4. That as to a minister, their Secretary for foreign affairs is disposed to exchange one, but meets with opposition in his cabinet, so as to render the issue uncertain.
From the whole of which, the Secretary of State is of opinion that Mr. Morris’ letters remove any doubts which might have been entertained as to the intentions and dispositions of the British cabinet.
That it would be dishonorable to the the United States, useless and even injurious, to renew the propositions for a treaty of commerce, or for the exchange of a minister; and that these subjects should now remain dormant, till they shall be brought forward earnestly by them.
That the demands of the posts, and of indemnification for the negroes should not be again made till we are in readiness to do ourselves the justice which may be refused.
That Mr. Morris should be informed that he fulfilled the object of his agency to the satisfaction of the President, inasmuch as he has enabled him to judge of the real views of the British cabinet, and that it is his pleasure that the matters committed to him be left in the situation in which the letter shall find them.

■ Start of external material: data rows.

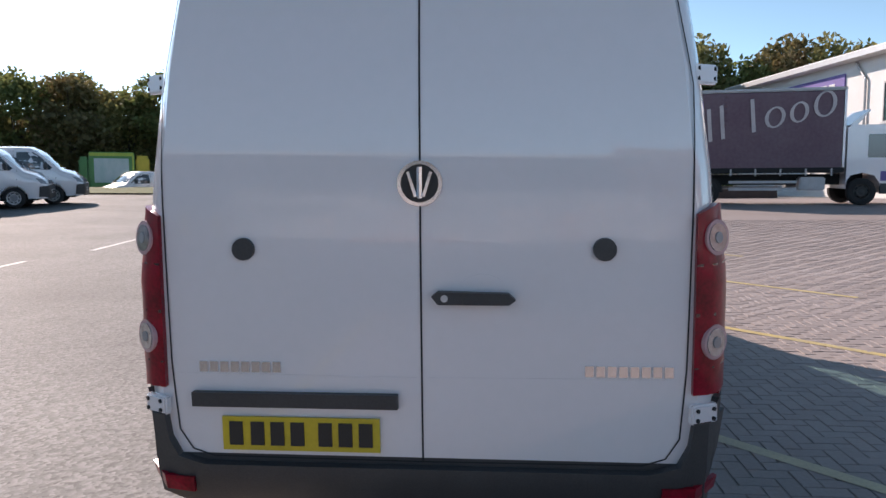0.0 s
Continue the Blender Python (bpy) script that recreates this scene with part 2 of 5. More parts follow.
def loft(rows, step=0.14, lean=None):
    """A closed body through stations (y, hw, xs, zs, xe, ze, zt, z0)."""
    bm = bmesh.new()
    rings = []
    for row in smooth_rows(rows, step):
        half = section(*row[1:])
        ring = half + [(-x, z) for x, z in half[-2::-1]]
        rings.append([bm.verts.new((x, row[0] + (lean(row[0], z) if lean else 0), z)) for x, z in ring])
    for a, b in zip(rings, rings[1:]):
        for i in range(len(a)):
            j = (i + 1) % len(a)
            bm.faces.new((a[i], b[i], b[j], a[j]))
    for ring in (rings[0], rings[-1]):
        n = len(ring) // 2
        for i in range(n):
            a, b, c, d = ring[i], ring[i + 1], ring[-2 - i], ring[-1 - i]
            try:
                bm.faces.new((a, b, c, d) if b is not c else (a, b, d))
            except ValueError:
                pass
    bmesh.ops.recalc_face_normals(bm, faces=bm.faces)
    return bm


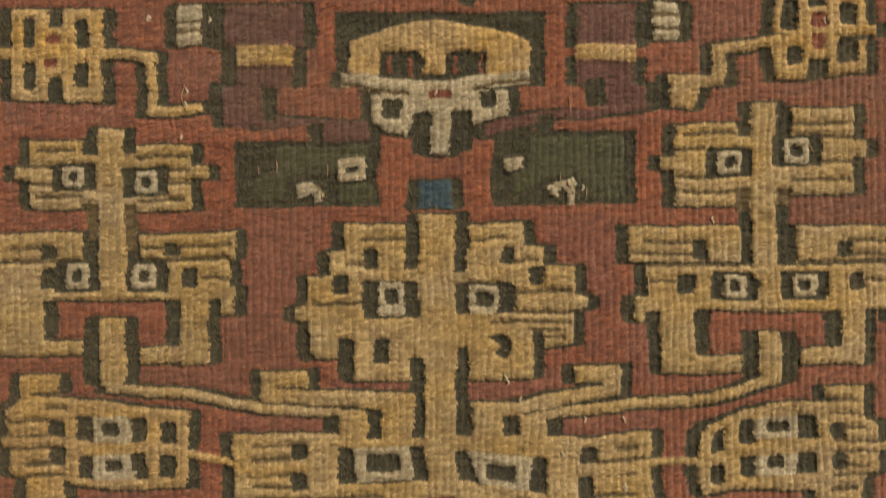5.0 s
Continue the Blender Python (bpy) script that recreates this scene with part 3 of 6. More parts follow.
m = Motif("eye_panel", "yellow stepped eye panel")
m.patch("panel", "gold", box(21.0, -51.1, 36.1, -46.8), box(8.2, -54.9, 46.8, -50.4), box(8.2, -61.1, 16.0, -54.8), box(36.1, -61.2, 46.8, -55.0))
m.inlay("inset", "orange", soft_box(23.7, -50.6, 26.4, -48.0), soft_box(29.5, -50.6, 32.5, -48.0), soft_box(11.1, -54.0, 14.6, -50.9), soft_box(39.8, -55.1, 43.8, -52.6))
m.inlay("eye", "pale", soft_box(23.4, -56.9, 35.0, -53.0))
m.inlay("pupil", "dark", soft_box(25.3, -55.8, 33.1, -53.8))
m.weave()

m = Motif("cross_motif", "yellow cross motif with four looped corners")
m.looped_cross("gold", "orange", 81.6, -54.3, 14.1, 7.8)
m.patch("stem", "gold", box(80.6, -63.9, 83.6, -45.7))
m.weave()

m = Motif("lens_motif", "purple lens-shaped motif over a pale stepped band")
m.backing("backing", "dark", shape(-18.1, 88.1, -10.6, 87.4, -0.5, 85.8, 4.6, 85.4, 10.9, 86.1, 22.2, 87.0, 29.2, 86.8, 29.2, 71.4, -18.0, 71.2))
m.inlay("dome", "purple", shape(-14.9, 71.5, -14.9, 78.4, -10.5, 80.6, -1.7, 83.5, 7.1, 84.6, 17.2, 83.0, 25.4, 79.6, 25.9, 71.7))
m.inlay("ring_ground", "dark", soft_box(-8.2, 71.3, 2.9, 77.6), soft_box(6.4, 71.4, 16.7, 78.4))
m.inlay("ring", "orange", shape(-6.6, 71.5, -6.6, 75.3, -4.2, 76.4, -1.2, 76.2, 0.3, 74.1, 0.3, 71.6))
m.inlay("ring", "orange", shape(8.0, 72.6, 8.6, 75.6, 10.9, 77.0, 13.9, 76.5, 15.2, 74.1, 14.7, 72.4))
m.inlay("pupil", "dark", soft_box(-4.7, 71.3, -1.2, 75.1), shape(10.0, 71.3, 10.4, 74.6, 12.9, 74.9, 13.4, 73.6, 12.9, 71.3))
m.patch("band", "pale", shape(-17.8, 71.4, 4.6, 71.9, 29.4, 71.8, 29.0, 66.5, 4.7, 65.9, -17.8, 65.7))
m.inlay("nose", "orange", soft_box(1.7, 66.9, 6.7, 69.4))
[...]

That a proper compensation be given to Mr. Morris for his services herein, which having been begun on the 22d of January, and ended the 18th of September, comprehended a space of near eight months; that the allowance to an agent may be properly fixed anywhere between the half and the whole of what is allowed to a Chargé d’affaires; which, according to the establishment of the United States at the time of this appointment, was at the rate of $3,000 a year; consequently, that such a sum of between one and two thousand dollars be allowed him as the President shall deem proper, on a view of the interference which this agency may have had with Mr. Morris’ private pursuits in Europe.